Carrier or shop responsible for substandard repairs?

In an amended complaint filed in February 2012, Le accused Colonial Freight and TA of negligence.

The complaint alleges that TA negligently installed the wheels on the trailer before the incident. However, Le dropped all defendants from the lawsuit except Colonial Freight, shifting all the blame to the carrier.

Moving for summary judgment, Le acknowledged that TA did in fact perform repairs on the trailer in May 2010. Rather than hold TA liable, Le’s attorneys suggest that Colonial Freight “owed her a nondelegable duty to inspect, maintain, repair and operate trailer #5427 in a safe condition under the common law and various trucking regulations.”

In other words, Colonial Freight should have known that TA performed insufficient repairs on the trailer.

Ray Floyd, Colonial Freight’s vice president of maintenance, testified that the company pays TA about $300,000 a year to maintain and repair the approximately 500 trailers the carrier owns. Colonial Freight’s employees generally do not review TA invoices, putting confidence in its work.

Only after the trailer tire struck the car did Floyd go back and review the May 2010 repairs.

“There was not anything to draw attention to this particular trailer because after the repair at TA, you see, I thought everything was good.” Floyd testified. “The way the invoice reads, it looks like they did not do as much as they could have done.”

Scott Simmons, Colonial Freight’s safety director in 2010, testified that “if the bearings within the hub had been properly inspected and replaced, this incident wouldn’t have happened,” the appeals court opinion states. Simmons pointed out that anyone doing a proper safety inspection could not have discovered the issue.

“In order to inspect the parts that we’re talking about here, they are inside of a hub,” Simmons testified. “And the only way to inspect them is to completely take the hub apart, which we would never ask of our drivers on the road. They’re not qualified or trained to do that type of work.”

During trial, Le’s attorneys tried to convince a jury that the carrier held the burden of ensuring the trailer was properly repaired by way of “nondelegable duty.”

Black’s Law Dictionary explains nondelegable duty in the following example: “The safety of the employees is the responsibility of the employer even though a third party was hired to monitor compliance with safety standards.” In this case, Colonial Freight is responsible for the shoddy repairs that caused a crash, not TA or anyone else.

Jury finds carriers partially responsible

The jury was not completely convinced.

Colonial Freight was found to be 23% at fault for the crash. However, TA was found 77% responsible. Damages of $521,984.39 were awarded to Le. The trial court initially determined post-trial that the carrier was responsible for the actions committed by TA. A final judgment of $502,352.70 was entered.

However, Colonial Freight appealed to amend the final judgement.

“The trial court also recognized that the regulations allow motor carriers like (Colonial Freight) to utilize qualified mechanics and inspectors, that nothing requires a carrier to disassemble a wheel or hub during an inspection to verify that a qualified mechanic performed appropriate repairs, and that it was apparent that a repair facility not only owes a duty to the one who paid for the repairs but also to third parties who might be endangered by negligent repairs,” the appellate decision states.
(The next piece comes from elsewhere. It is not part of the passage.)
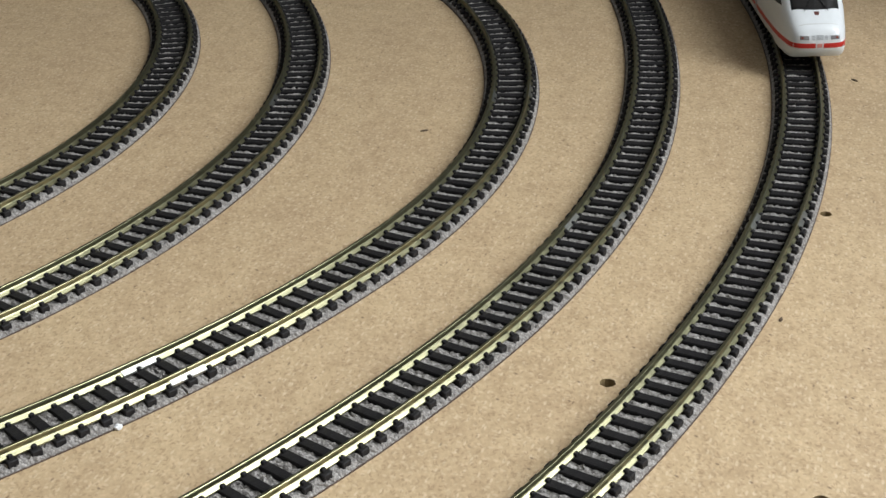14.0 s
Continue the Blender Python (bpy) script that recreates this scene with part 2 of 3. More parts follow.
def merged(pieces):
    verts, faces = [], []
    for v, f in pieces:
        n = len(verts)
        verts += v
        faces += [tuple(i + n for i in q) for q in f]
    return verts, faces


def box(x0, x1, y0, y1, z0, z1, bevel=0.0):
    """A block whose upper and upright edges are cut by bevel."""
    b = min(bevel, (x1 - x0) / 3, (y1 - y0) / 3, (z1 - z0) / 2)
    if b <= 0:
        v = [(x, y, z) for z in (z0, z1) for x, y in ((x0, y0), (x1, y0), (x1, y1), (x0, y1))]
        return v, [(3, 2, 1, 0), (4, 5, 6, 7)] + [(i, (i + 1) % 4, (i + 1) % 4 + 4, i + 4) for i in range(4)]

    def loop(d, z):
        a0, a1, c0, c1, e = x0 + d, x1 - d, y0 + d, y1 - d, b
        return [(a0 + e, c0, z), (a1 - e, c0, z), (a1, c0 + e, z), (a1, c1 - e, z), (a1 - e, c1, z), (a0 + e, c1, z), (a0, c1 - e, z), (a0, c0 + e, z)]

    v = loop(0, z0) + loop(0, z1 - b) + loop(b * 0.8, z1)
    f = [tuple(range(7, -1, -1)), tuple(range(16, 24))]
    for k in (0, 8):
        f += [(k + i, k + (i + 1) % 8, k + 8 + (i + 1) % 8, k + 8 + i) for i in range(8)]
    return v, f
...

Accordingly, the trial court entered a second amended final judgment of $115,541.12. That is exactly 23% of the first amended judgment.

In her appeal, Le invoked the Federal Motor Carrier Safety Regulations to support her claim. She referred to the following parts of section 396.17, “Periodic inspection:”

  • Motor carriers must inspect or cause to be inspected all motor vehicles subject to their control.
  • A motor carrier or intermodal equipment provider responsible for the inspection may choose to have a commercial garage, fleet leasing company, truck stop, or other similar commercial business perform the inspection as its agent.
  • It is the responsibility of the motor carrier or intermodal equipment provider to ensure that all parts and accessories on commercial motor vehicles intended for use in interstate commerce for which they are responsible are maintained at, or promptly repaired to, the minimum standards.

“We read nothing in section 396.17 to support the contention that (Colonial Freight) or any other motor carrier who seeks prompt repair work should then be held liable for any negligence on the part of an outside repair facility,” the appellate court ruled.

The three-judge appellate panel unanimously upheld the circuit court’s second amended final judgment.